If you're old enough to remember Times Beach — dioxin-laden waste oil spread on roads as a dust preventer — I think that's a legitimate question. And I'm glad there's somebody in the environmental, journalism, or regulatory world that thinks enough to check and see if this has already been considered — so long as they're framing the question toward a realistic impact, and not as a scheme to exploit reader ignorance to attract blog visits, to freak them out, or to build political pressure.

(Just as a for instance, it still just kills me that Capital New York went out of its way to report that the salt in "fracking brine" is "far more concentrated" than the salt in rock salt. This sort of "fact" doesn't make any eighth grade science sense to me, but I guess it does make the papers.)

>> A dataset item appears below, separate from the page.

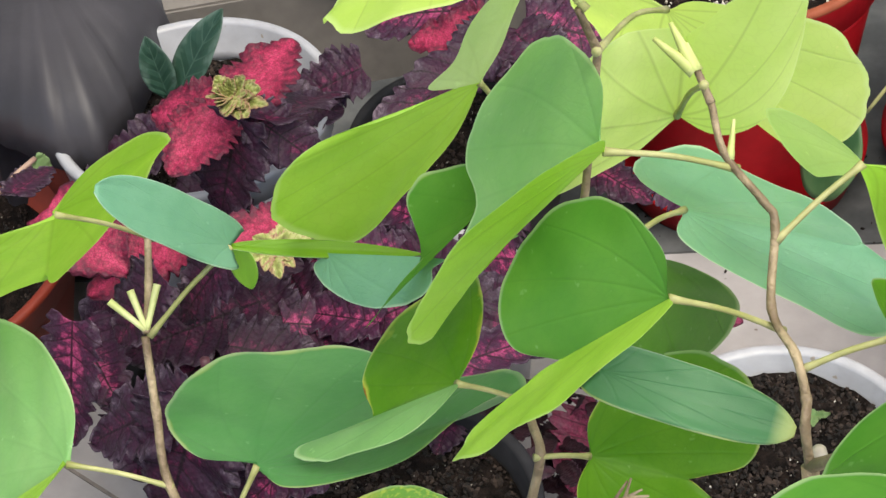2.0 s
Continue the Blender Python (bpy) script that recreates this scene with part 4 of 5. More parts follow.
def blade_mesh(base, tip, width, droop, profile, rows=18, cols=8, teeth=0, tooth=0.0, fold=0.0, ripple=0.0):
    """A leaf blade from base to tip: half widths by profile(u), toothed edge, fold and droop."""
    base, length, along, side, n = frame_of(base, tip)
    bm = bmesh.new()
    layer = bm.verts.layers.float_vector.new("blade")
    tip_layer = bm.verts.layers.float.new("tip")
    seed = base.x * 53 + base.y * 31
    grid = []
    for i in range(rows + 1):
        u = i / rows
        row = []
        for j in range(-cols, cols + 1):
            v = j / cols
            w = profile(u) * width / 2
            if teeth:
                q = (u * teeth + 0.15 * math.sin(9 * u + seed)) % 1.0
                deep = tooth * (0.7 + 0.5 * math.sin(17 * u + 3 * seed + (2 if v > 0 else 0)))
                w *= 1 - deep * (1 - (q / 0.72 if q < 0.72 else (1 - q) / 0.28) ** 0.8) * abs(v) ** 3
            back = 0.10 * length * abs(v) * profile(u) * (1 - u)
            h = -droop * length * (u - 0.3) ** 2 * (1 if u > 0.3 else 0.2) + fold * width * abs(v) * profile(u)
            h += ripple * width * noise.noise((u * 5 + seed, v * 3, seed)) * abs(v) + 0.25 * ripple * width * math.cos(u * 26 - abs(v) * 5) * abs(v) * (1 - abs(v))
            vert = bm.verts.new(along * (u * length - back) + side * (v * w) + n * h)
            vert[layer] = (abs(v) * 0.85 + 0.15 * u, u, abs(v))
            vert[tip_layer] = 0.92 * u
            row.append(vert)
        grid.append(row)
    for lo, hi in zip(grid, grid[1:]):
        for a in range(2 * cols):
            bm.faces.new((lo[a], lo[a + 1], hi[a + 1], hi[a]))
    return bm, base


def hang(parent, bm, base, material, name="leaf", label="", thick=0.0003):
    ob = part(name, bm, material, parent, label)
    ob.location = base - parent.location
    sol = ob.modifiers.new("thickness", "SOLIDIFY")
    sol.thickness = thick
    return ob


def coleus_leaf(parent, material, base, tip, width, droop):
    bm, at = blade_mesh(base, tip, width, droop, lambda u: max(0.02, math.sin(math.pi * min(1, u * 0.90 + 0.10)) ** 0.55 * (1.12 - 0.40 * u)), 64, 5, 10, 0.34, 0.05, 0.12)
    return hang(parent, bm, at, material)


def prayer_leaf(parent, base, tip, width):
    bm, at = blade_mesh(base, tip, width, 0.10, lambda u: max(0.02, math.sin(math.pi * min(1, u * 0.96 + 0.04)) ** 0.6), 18, 7, 0, 0, 0.12, 0.03)
    return hang(parent, bm, at, PRAYER, label="white and green marbled leaf")


def plain_leaf(parent, material, base, tip, width, droop=0.1, label=""):
    bm, at = blade_mesh(base, tip, width, droop, lambda u: max(0.02, math.sin(math.pi * min(1, u * 0.97 + 0.03)) ** 0.75), 22, 6, 0, 0, 0.10, 0.04)
    return hang(parent, bm, at, material, label=label)


def round_lobe(parent, material, base, tip, width, droop=0.1, label=""):
    """A long leaf lobe with a blunt round end."""
    bm, at = blade_mesh(base, tip, width, droop, lambda u: max(0.03, (1 - abs(2 * min(1, 0.06 + 0.94 * u) ** 0.85 - 1) ** 3.2)) ** 0.55, 30, 7, 0, 0, 0.08, 0.05)
    return hang(parent, bm, at, material, label=label)


def shamrock_leaflet(parent, base, tip):
    width = (Vector(tip) - Vector(base)).length * 1.02
    bm, at = blade_mesh(base, tip, width, 0.10, lambda u: 0.05 + 0.95 * u ** 0.9 if u < 0.8 else 0.83 + 0.17 * math.sqrt(max(0, 1 - ((u - 0.8) / 0.2) ** 2)) - 0.12 * (u - 0.8) / 0.2, 14, 6, 0, 0, 0.025, 0.012)
    return hang(parent, bm, at, SHAM, "leaflet")


def coin_leaf(parent, material, centre, rx, ry, normal):
    """A round shield leaf: slightly domed disc with its stalk near the middle."""
    bm = bmesh.new()
    layer = bm.verts.layers.float_vector.new("blade")
    n = Vector(normal).normalized()
    x = Vector((1, 0, 0))
    x = (x - x.dot(n) * n).normalized()
    y = n.cross(x)
    mid = bm.verts.new(n * 0.003)
    mid[layer] = (0, 0, 0)
    rings = []
    for j in range(1, 9):
        s = j / 8
        ring = []
        for i in range(40):
            a = 2 * math.pi * i / 40
            k = 1 + 0.02 * math.sin(3 * a + centre[0] * 40)
            vert = bm.verts.new(x * rx * s * k * math.cos(a) + y * ry * s * k * math.sin(a) + n * (0.003 * (1 - s * s) + 0.0012 * math.sin(5 * a) * s * s))
            vert[layer] = (s, 0, 0)
            ring.append(vert)
        rings.append(ring)
    for i in range(40):
        bm.faces.new((mid, rings[0][i], rings[0][(i + 1) % 40]))
        for lo, hi in zip(rings, rings[1:]):
            bm.faces.new((lo[i], hi[i], hi[(i + 1) % 40], lo[(i + 1) % 40]))
    return hang(parent, bm, Vector(centre), material, "leaf", "", 0.0006)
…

To my knowledge, the DEC has regularly tested the stuff, and they say it’s just brine, and that this shouldn't be an issue. I don't have the background or the documentary smoking gun to prove these guys have been screwing up these tests, or skewing the interpretation of results in order to help out the impoverished highway departments that use it. One can always question the reliability of the protection the DEC offers, and this is a lot of what Riverkeeper does for a living, but to me it's only sometimes worthwhile.

Even if it is just brine or just salt, I also think it's worth pointing out that there are still environmental issues with de-icing roads — whether your highway department is using either rock salt taken directly from Cargill's Late Silurian aged Salina Formation mine, 2,000 feet deep under Tompkins and Seneca counties (some of it right from under Cayuga Lake!), or waste brine pumped from an Early Silurian aged Medina Sandstone gas well, similarly deep out in Western New York, fracked or not. Salt spread in upland air, soil, surface water, or ground water is without question a pollutant. Anybody, driving the highway, can regularly see evergreens that are in the process of getting killed by road salt, usually on the side facing the road.

Without the use of this road salt, however, many more people will get injured or killed, trying to drive in winter. So we're just back to a trade-off situation, same as it ever was.